The Mobile-Plastic Dilemma
As payment technology—as well as payment liability law—advances, merchants will soon be faced with increasingly complex POS transactions. These changes will affect not only mobile payments, but traditional plastic transactions as well. Navigating the evolving payment landscape will present some costs as well as potential benefits to merchants.
Hardware/Software Adoption
The mobile wallet industry is still young and, like many developing sectors, it remains to be seen who will be left standing when the dust settles. Also to be determined is whether customer behavior or retailer infrastructure will blaze the path forward.
Though not the first company to provide phone-based near field communication (NFC) technology payments, Apple Pay has largely been considered the first service to apply significant pressure to the retail world.
Apple Pay has, however, encountered a surprising level of resistance from retailers so far. The major criticism is that Apple Pay is more of a credit card supplement than a replacement. To use the service, customers must link a credit card or debit card to their account. That means all of the interchange fees–typically between 1-3 percent of each transaction–associated with processing plastic transactions still apply. From the perspective of the store, the need to purchase NFC hardware represents an additional cost to enable an application that entrenches the plastic economy.
If there’s a wish list for how merchants would prefer to conduct mobile payments, it probably looks something like CurrentC. The brainchild of a retail alliance called the Merchant Customer Exchange (MCX), CurrentC bypasses credit card companies, drawing instead from the customer’s linked bank account. Rather than NFC, CurrentC relies on a simple scan at POS with a comparatively low-cost scanner.

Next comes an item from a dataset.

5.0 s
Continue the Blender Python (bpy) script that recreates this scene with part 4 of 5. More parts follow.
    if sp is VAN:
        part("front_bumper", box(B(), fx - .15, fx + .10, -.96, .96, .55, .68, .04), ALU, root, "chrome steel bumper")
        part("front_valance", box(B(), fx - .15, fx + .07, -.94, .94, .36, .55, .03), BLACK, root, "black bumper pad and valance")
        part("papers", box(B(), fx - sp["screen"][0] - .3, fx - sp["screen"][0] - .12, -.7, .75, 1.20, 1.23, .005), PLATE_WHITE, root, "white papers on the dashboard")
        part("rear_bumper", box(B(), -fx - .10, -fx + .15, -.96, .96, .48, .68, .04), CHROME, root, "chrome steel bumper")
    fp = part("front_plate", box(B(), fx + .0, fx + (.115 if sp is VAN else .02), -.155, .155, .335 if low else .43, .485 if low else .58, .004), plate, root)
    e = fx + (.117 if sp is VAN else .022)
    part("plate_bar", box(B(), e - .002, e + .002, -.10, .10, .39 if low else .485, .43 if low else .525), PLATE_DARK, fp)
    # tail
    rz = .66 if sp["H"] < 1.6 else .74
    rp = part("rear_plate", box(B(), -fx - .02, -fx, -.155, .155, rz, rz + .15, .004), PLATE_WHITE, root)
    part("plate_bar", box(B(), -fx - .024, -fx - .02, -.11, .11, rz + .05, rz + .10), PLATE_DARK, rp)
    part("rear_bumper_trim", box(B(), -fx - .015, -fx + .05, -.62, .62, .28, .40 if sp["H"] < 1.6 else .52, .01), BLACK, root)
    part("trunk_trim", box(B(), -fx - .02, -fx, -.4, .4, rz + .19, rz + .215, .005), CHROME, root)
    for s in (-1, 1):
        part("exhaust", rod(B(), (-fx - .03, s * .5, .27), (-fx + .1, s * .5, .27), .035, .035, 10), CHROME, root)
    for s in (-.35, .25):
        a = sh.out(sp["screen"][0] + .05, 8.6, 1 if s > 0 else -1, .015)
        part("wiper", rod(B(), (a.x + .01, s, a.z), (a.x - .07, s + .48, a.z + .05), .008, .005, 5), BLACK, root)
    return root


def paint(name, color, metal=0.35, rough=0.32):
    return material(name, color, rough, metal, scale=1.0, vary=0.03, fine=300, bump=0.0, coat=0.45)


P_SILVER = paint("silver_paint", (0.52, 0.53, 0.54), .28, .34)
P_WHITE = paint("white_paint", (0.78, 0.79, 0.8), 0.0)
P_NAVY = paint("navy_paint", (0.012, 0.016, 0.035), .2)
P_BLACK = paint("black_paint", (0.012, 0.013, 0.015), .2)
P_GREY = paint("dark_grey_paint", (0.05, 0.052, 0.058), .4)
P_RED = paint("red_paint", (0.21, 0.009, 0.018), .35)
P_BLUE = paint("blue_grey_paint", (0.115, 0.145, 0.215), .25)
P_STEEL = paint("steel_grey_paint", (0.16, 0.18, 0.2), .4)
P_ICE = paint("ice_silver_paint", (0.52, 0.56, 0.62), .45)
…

Here’s where it gets complicated. All the parties involved are attempting to leverage their position in POS chain to push their vision of mobile payments. MCX retailers, which includes giants like Wal-Mart, Best Buy and CVS all refused to process Apple Pay in the hopes of steering customers toward CurrentC. Many of those companies have had difficulty holding the line against public backlash while CurrentC slowly limps out of beta. Best Buy recently announced that they would be accepting Apple Pay. On the other side, Apple isn’t yet allowing other retail apps to make use of the iPhone’s NFC technology.
So are we seeing a classic VHS/Betamax fight playing out in front of our eyes? Has Apple Pay and its older-but-less-popular NFC counterpart, Google Wallet already won this battle?

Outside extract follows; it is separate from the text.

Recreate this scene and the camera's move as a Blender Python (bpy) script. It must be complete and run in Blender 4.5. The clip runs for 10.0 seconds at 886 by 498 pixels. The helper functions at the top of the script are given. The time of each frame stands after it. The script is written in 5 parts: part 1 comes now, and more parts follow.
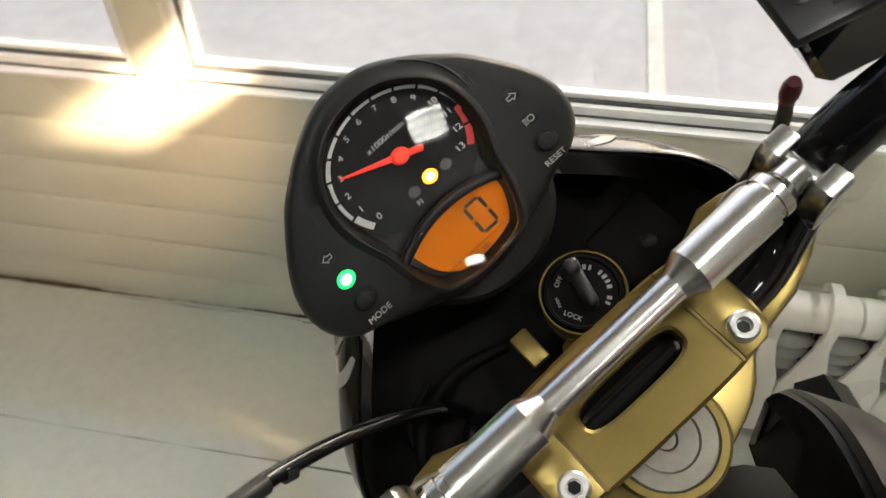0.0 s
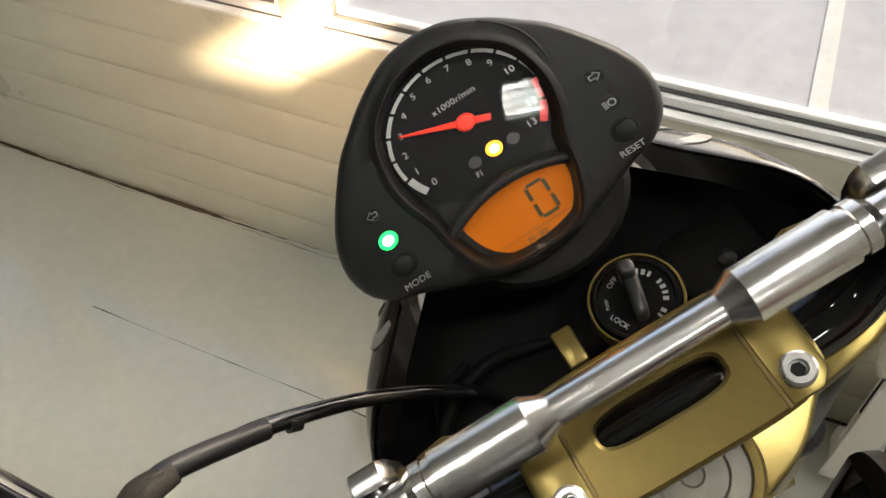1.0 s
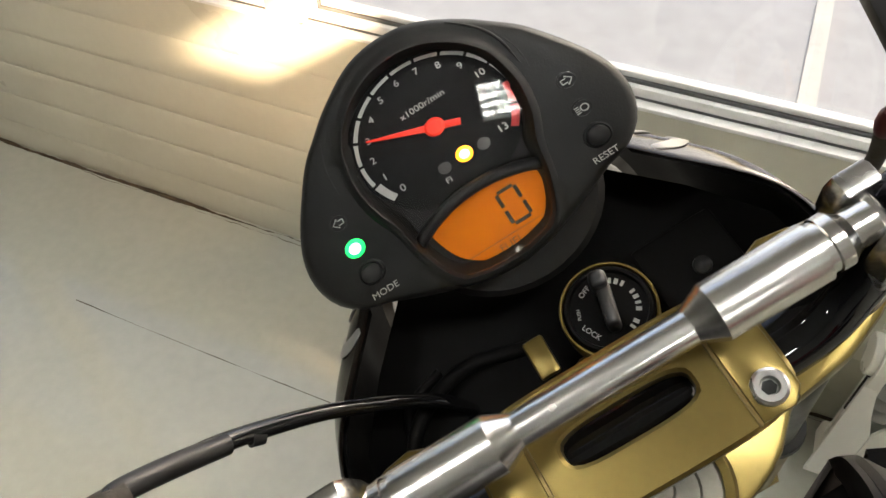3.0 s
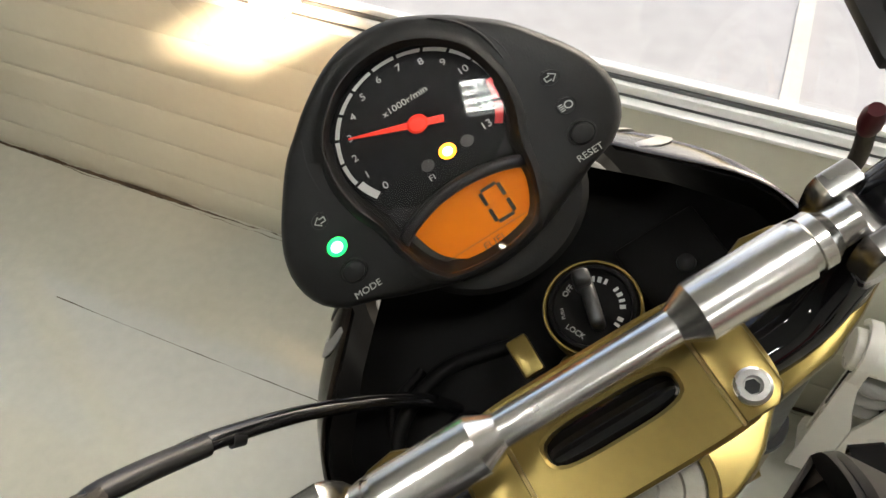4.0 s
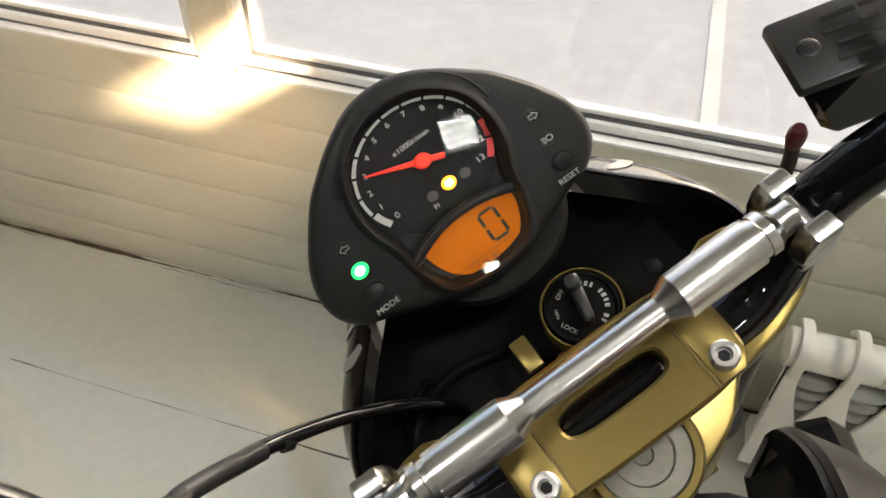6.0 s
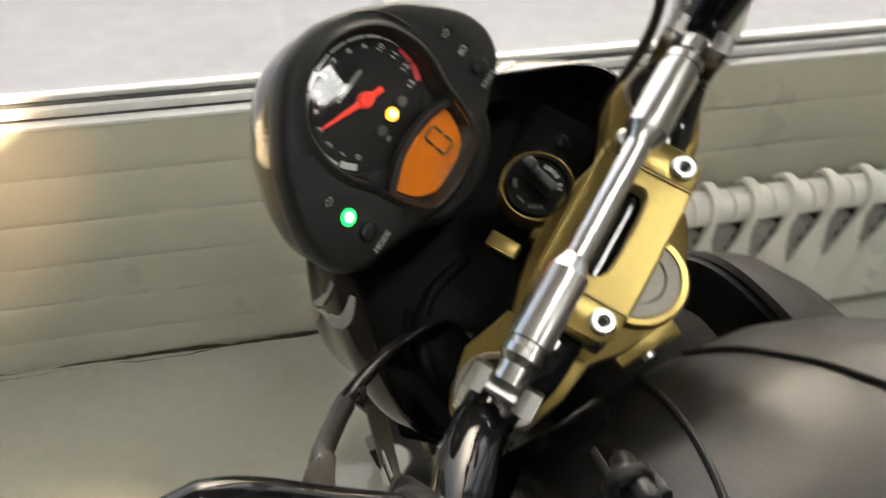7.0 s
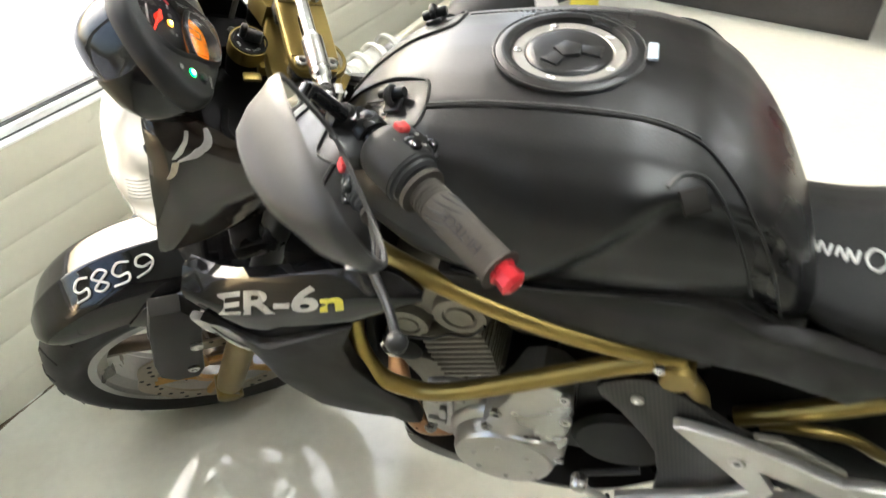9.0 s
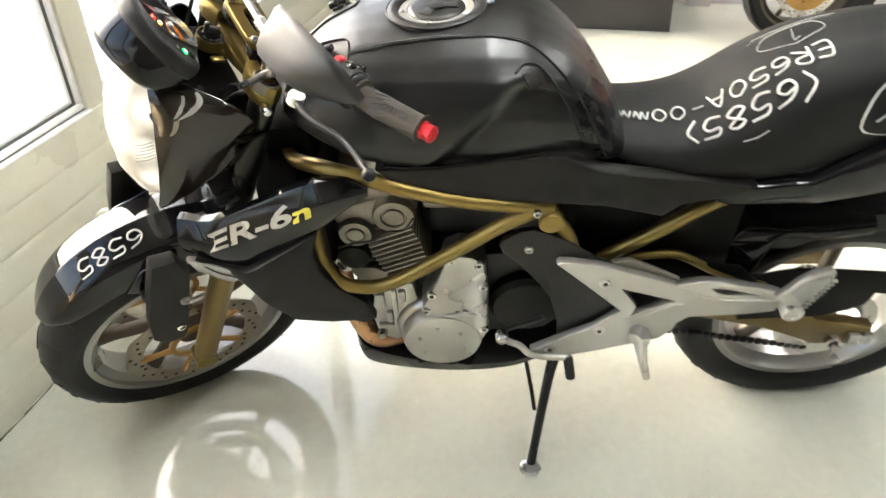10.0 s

Not necessarily, but it depends mainly upon how much fragmentation customers are willing to tolerate in the market. Apple Pay adoption has been slow. While CurrentC has little hope of strong-arming Apple Pay out of the mobile payments business–-or even out of MCX stores—it could still entice shoppers with sales, loyalty points and similar store-specific perks. While this won’t put an end to plastic’s stranglehold on non-cash transactions, it’s not unreasonable to think that it could still convert a sizable portion of those transactions to CurrentC.

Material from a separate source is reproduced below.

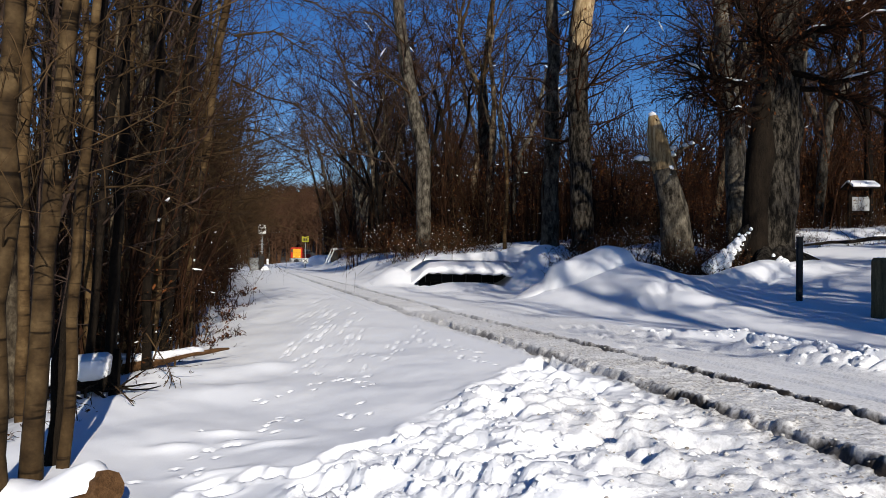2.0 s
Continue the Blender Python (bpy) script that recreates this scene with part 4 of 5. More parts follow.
def thicket():
    """The dense saplings and brushwood in the depth of the forest on both sides."""
    rng = np.random.default_rng(19)
    for side, count, mat, label in ((1, 3300, M_TWIG_RED, "dense red-brown brushwood with withered leaves in the forest"), (-1, 1500, M_TWIG_GREY, "dense thin grey-brown saplings in the depth of the wood")):
        stems, thin, leafs = [], [], []
        for i in range(count):
            if side > 0:
                y = 26 + 70 * rng.random() ** 1.5
                u = float(np.interp(y, FOOT_Y, FOOT_U)) + 4.2 + 58 * rng.random() ** 1.1
            else:
                y = 6.5 + 55 * rng.random() ** 1.6
                u = -5.0 - (5 + 0.3 * y) * rng.random()
            x = float(track_x(y)) + u
            if side > 0 and i % 6 == 1:
                y = rng.uniform(29, 55)
                x = y * rng.uniform(0.42, 0.8)
            if abs(x / y) > 0.85:
                continue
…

A good case study for how a retailer might escape having to install NFC communicators at POS while still being compatible with Apple Pay is the Starbucks app. The app’s 12 million-plus users have access to rewards, membership perks and mobile payments via barcode scan. The app does not cut plastic out of the loop, however. Users can load their virtual gift cards with credit, debit or Apple Pay.
CurrentC’s window for creating maximum impact in the retail world may quickly be closing, however. As of April 2015, only 20 percent of iPhone users had upgraded to a NFC-compatible phone. The remaining 80 percent do not have access yet have access to Apple Pay. Hooking those customers now with a great retail app would likely increase the chances of those customers re-downloading when it comes time to upgrade.
Security Issues
Before touching on mobile payments, let’s be clear about one thing: plastic is not very secure, particularly in America. The United States is one of the few nations to use magnetic strip reads at POS rather than the more-secure chip and PIN combination favored elsewhere. That will change in October 2015, when a liability shift takes place, leaving retailers who fail to upgrade to EMV technology liable for any fraud that takes place on cards fitted with a security chip. Given that credit card fraud is a $10 billion ‘industry,’ not upgrading represents a significant risk.
The security of mobile payments is similarly dependent on the concept of user-authentication at POS, but lacks a guaranteed physical security feature like the EMV card. Apple Pay attempts to get around this by not storing any credit card data on the device or Apple servers, but fraudsters have already exploited the weak link in the process: grabbing credit card information when the initial account link is set up. Once the fraudulent account is created, it becomes exceedingly easy to use it at POS since cashiers never handle a physical card.
QR code apps may be even more vulnerable. CurrentC, which collects user data, has already been hacked. Even the Starbuck’s app protects credit card information with only a simple user ID and password.
For better or worse, it’s likely that both mobile and plastic payments will be around well into the foreseeable future. Unless you’re dealing exclusively in cash, the changes in both payment types strongly point to the need to replace aging POS hardware with units equipped with both EMV and NFC technology.